Gov. Jerry Brown on Friday rejected a legislation that would have required drivers to be at least three feet away when passing bicyclists in most cases and would have allowed drivers to cross solid yellow lines to pass if safe to do so.
Brown vetoed a similar bill last year.
While applauding the continuing effort by state Sen. Alan Lowenthal, D-Long Beach, to improve bicycle safety, Brown said in his veto message that “crossing a double yellow line is an inherently dangerous act that increases the risk of head-on collisions. When a collision occurs, it will result in a lawsuit where the state is likely to be sued as a ‘deep pocket.’ By making it legal to cross a double yellow line, the bill weakens the state’s defense to these lawsuits.”
He said Caltrans had offered a way “to insulate the state from costly lawsuits” while keeping the three-foot buffer zone but “unfortunately” the bill’s author, state Sen. Alan Lowenthal, D-Long Beach, wouldn’t amend the bill. Brown called on the bill’s sponsors, which included Assemblyman Wes Chesbro, D-Arcata, to work “with my administration to resolve the liability problem.”
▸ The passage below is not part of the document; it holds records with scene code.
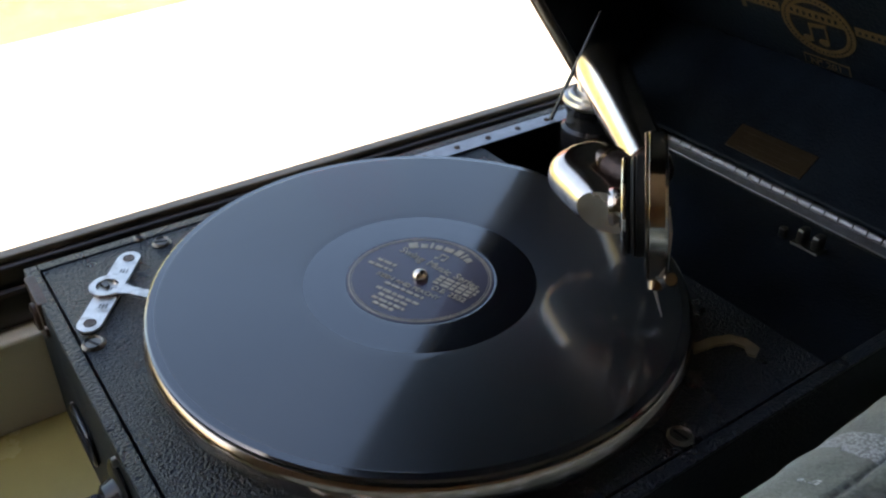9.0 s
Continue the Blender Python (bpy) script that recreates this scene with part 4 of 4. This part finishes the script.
lab = part("label", ring_plate(0.0036, 0.0349, 0.0015, 0.00225, 96), LABEL, rec, "dark purple paper label with gold print")
TL = Matrix.Translation((0, 0, 0.0024)) @ Matrix.Rotation(radians(20), 4, "Z")
part("label_ring", ring_plate(0.0332, 0.0337, 0.0022, 0.0024, 96), GOLD, lab)
part("label_ring", ring_plate(0.0322, 0.0324, 0.0022, 0.0024, 96), GOLD, lab)
a = math.pi / 2 + 0.86
for width, tall in ((0.0046, 0.0050), (0.0034, 0.0036), (0.0013, 0.0050), (0.0034, 0.0036), (0.0050, 0.0036), (0.0034, 0.0050), (0.0013, 0.0050), (0.0034, 0.0036)):   # the maker's name as plain bars
    a -= (width / 2 + 0.0007) / 0.0275
    bm = box(-width / 2, width / 2, 0.0252, 0.0252 + tall, 0.0, 0.00012)
    bm.transform(TL @ Matrix.Rotation(a - math.pi / 2, 4, "Z"))
    part("name_bar", bm, GOLD, lab)
    a -= (width / 2 + 0.0007) / 0.0275
bm = bmesh.new()
SLANT = TL @ Matrix.Rotation(radians(-7), 4, "Z")
add_text(bm, "Swing", 0.0066, SLANT @ Matrix.Translation((-0.0160, 0.0115, 0)))
add_text(bm, "Music", 0.0064, SLANT @ Matrix.Translation((0.0015, 0.0118, 0)))
add_text(bm, "Series", 0.0062, SLANT @ Matrix.Translation((0.0185, 0.0122, 0)))
add_text(bm, "D.B. 2532", 0.0046, TL @ Matrix.Translation((0.0185, -0.0030, 0)))
add_text(bm, "KEEN AND PEACHY", 0.0040, TL @ Matrix.Translation((-0.0010, -0.0086, 0)))
for x in (-0.0026, 0.0010):
    add_slab(bm, oval(x - 0.0006, 0.0178, 0.0011, 0.0009, 10), 0.0, 0.00012, TL)
    add_slab(bm, [(x, 0.0178), (x + 0.0005, 0.0178), (x + 0.0005, 0.0222), (x, 0.0222)], 0.0, 0.00012, TL)
add_slab(bm, [(-0.0026, 0.0213), (0.0015, 0.0213), (0.0015, 0.0222), (-0.0026, 0.0222)], 0.00002, 0.00014, TL)
part("label_lettering", bm, GOLD, lab)
bm = bmesh.new()
for x0, x1, y in ((-0.011, 0.011, -0.0125), (-0.012, 0.012, -0.0175), (-0.008, 0.008, -0.0210), (-0.009, 0.009, -0.0245), (-0.028, -0.014, -0.0035), (-0.026, -0.015, 0.0010), (0.007, 0.029, 0.0062), (0.007, 0.029, 0.0036), (0.007, 0.028, 0.0010), (-0.006, 0.006, -0.0275)):
    b0 = len(bm.verts)
    x = x0
    k_ = 0
    while x < x1:
        wdt = (0.0030, 0.0044, 0.0022, 0.0036)[k_ % 4]
        add_box(bm, x, min(x + wdt, x1), y - 0.0009, y + 0.0009, 0.0, 0.00012)
        x += wdt + 0.0009
        k_ += 1
    bm.verts.ensure_lookup_table()
    bmesh.ops.transform(bm, matrix=TL, verts=bm.verts[b0:])
part("small_print", bm, GOLD, lab, "illegible gold small print")
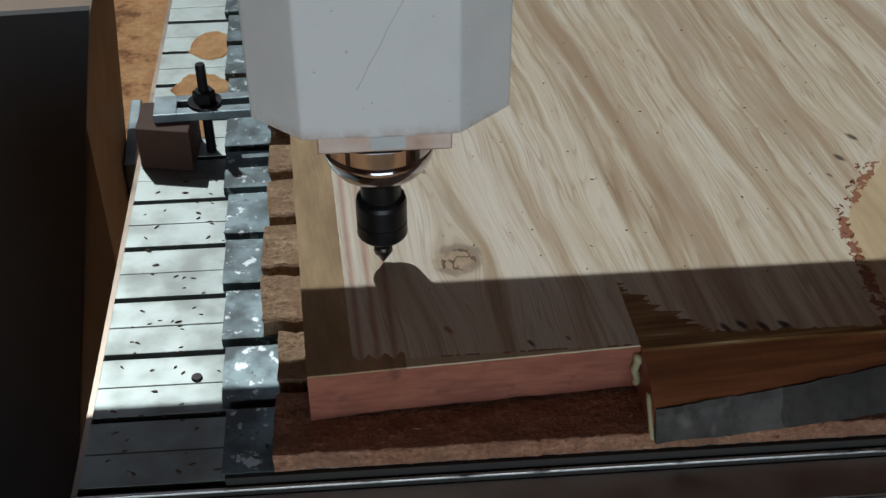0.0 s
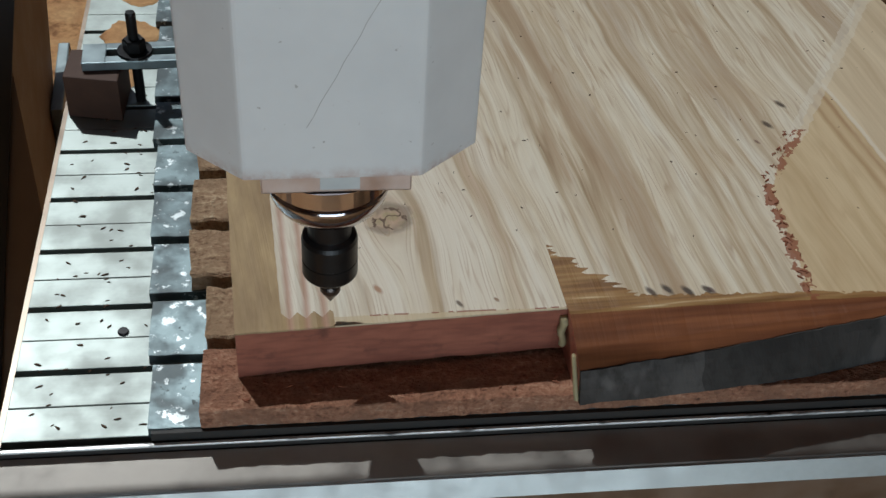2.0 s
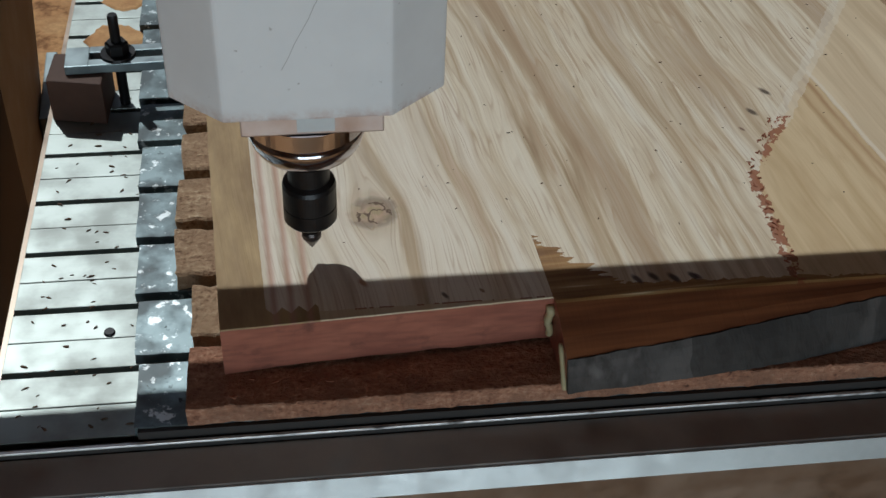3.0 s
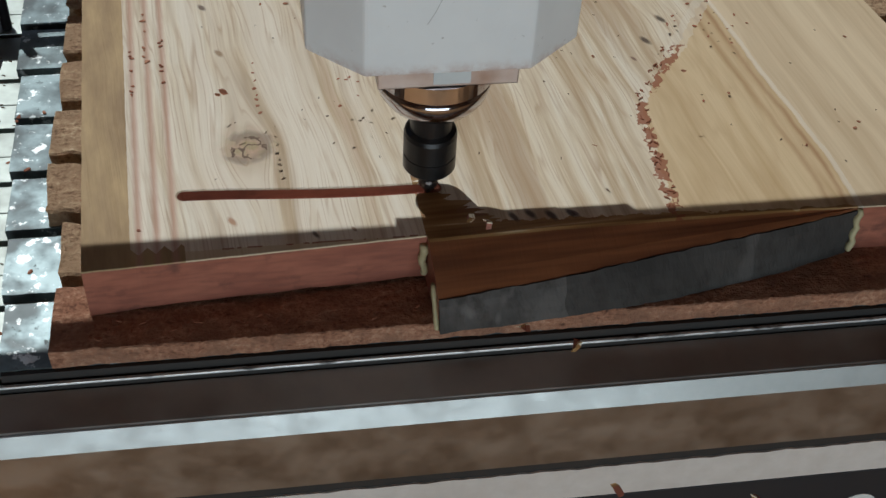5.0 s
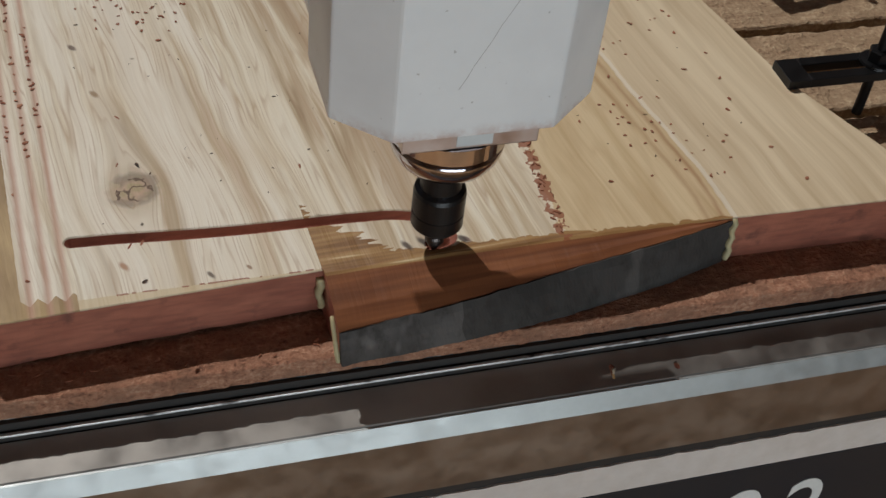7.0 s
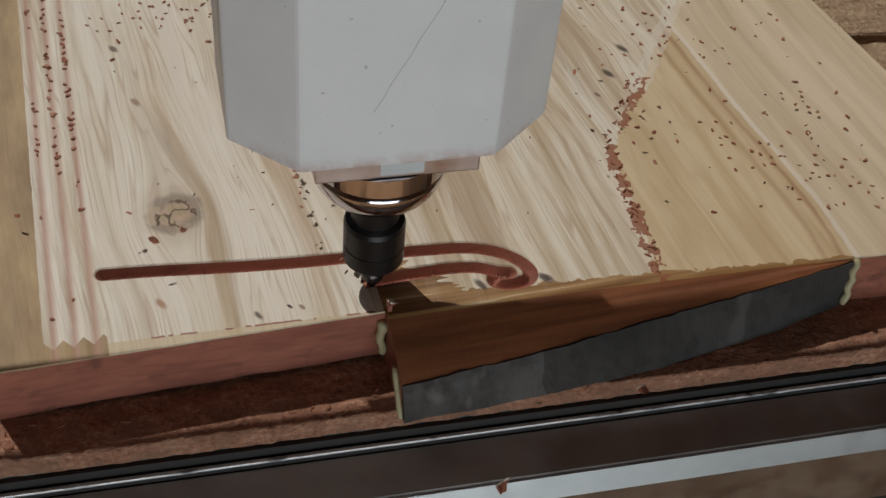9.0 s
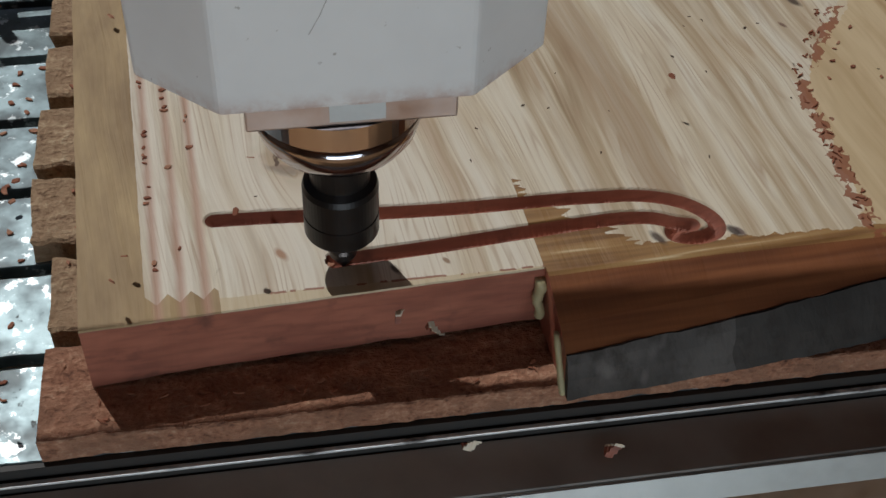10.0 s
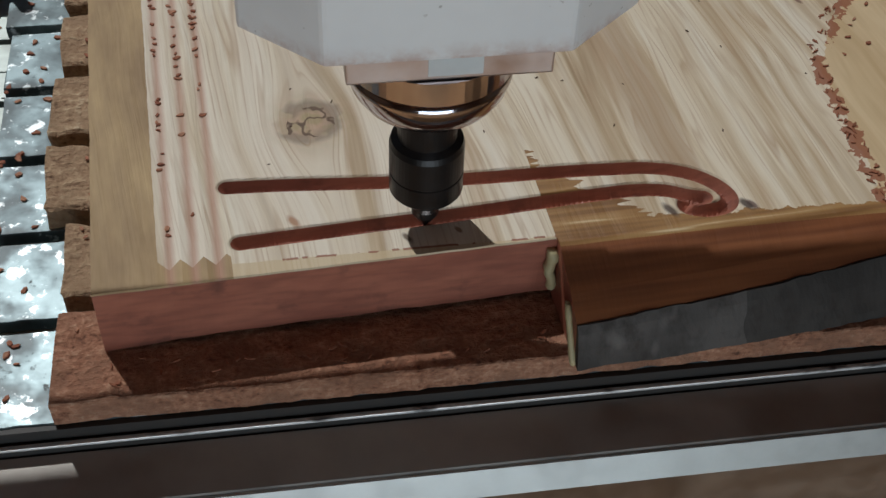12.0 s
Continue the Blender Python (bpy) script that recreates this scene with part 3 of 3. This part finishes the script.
def bead(points, r, seed):
    """A lumpy bead of squeezed-out glue along a line."""
    bm = bmesh.new()
    rings = []
    for i, p in enumerate(points):
        rr = r * (0.75 + 0.6 * abs(noise.noise((i * 0.7, seed, 0))))
        rings.append([bm.verts.new((p[0] + rr * 0.8 * math.cos(a), p[1] + rr * math.sin(a), p[2])) for a in [2 * math.pi * k / 8 for k in range(8)]])
    for a, b in zip(rings, rings[1:]):
        for k in range(8):
            bm.faces.new((a[k], a[(k + 1) % 8], b[(k + 1) % 8], b[k]))
    bm.faces.new(rings[0])
    bm.faces.new(rings[-1][::-1])
    return bm


part("glue_bead", bead([(0.2222 + 0.001 * math.sin(k), -0.002 - 0.0035 * (k / 9), -0.006 - 0.0026 * k) for k in range(10)], 0.0042, 1), GLUE, slab, "squeezed-out yellowish glue", True)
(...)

Brown didn’t elaborate on Caltrans’ plan, and Caltrans officials were unavailable for comment Friday evening.
The vetoed bill, Senate Bill 1464, said that if safety conditions didn’t allow for the three-foot clearance, drivers then would have to slow to a reasonable and prudent speed, taking into consideration the size and speed of their vehicle, traffic, weather and road conditions.
The base fine for a violation would have been $35 but with all of the fees and surcharges levied by courts at the Legislature’s direction, the total would be at least $233. If the driver hit and injured the bicyclist, the base fine would have been $220 with total fine at about $959, under the bill.
Brown rejected last year’s bill because he objected to a provision requiring drivers who couldn’t safely pass more than three feet away to slow to 15 mph. This year’s bill didn’t include that.
State law now prohibits drivers from crossing solid yellow lines unless they’re making a U-turn, turning left at an intersection or pulling into or out of a driveway. But it’s common for drivers now to cross the lines to pass bicyclists on rural roads across Sonoma County.
The California Bicycle Coalition says about 20 states have three-foot passing laws regarding bicyclists.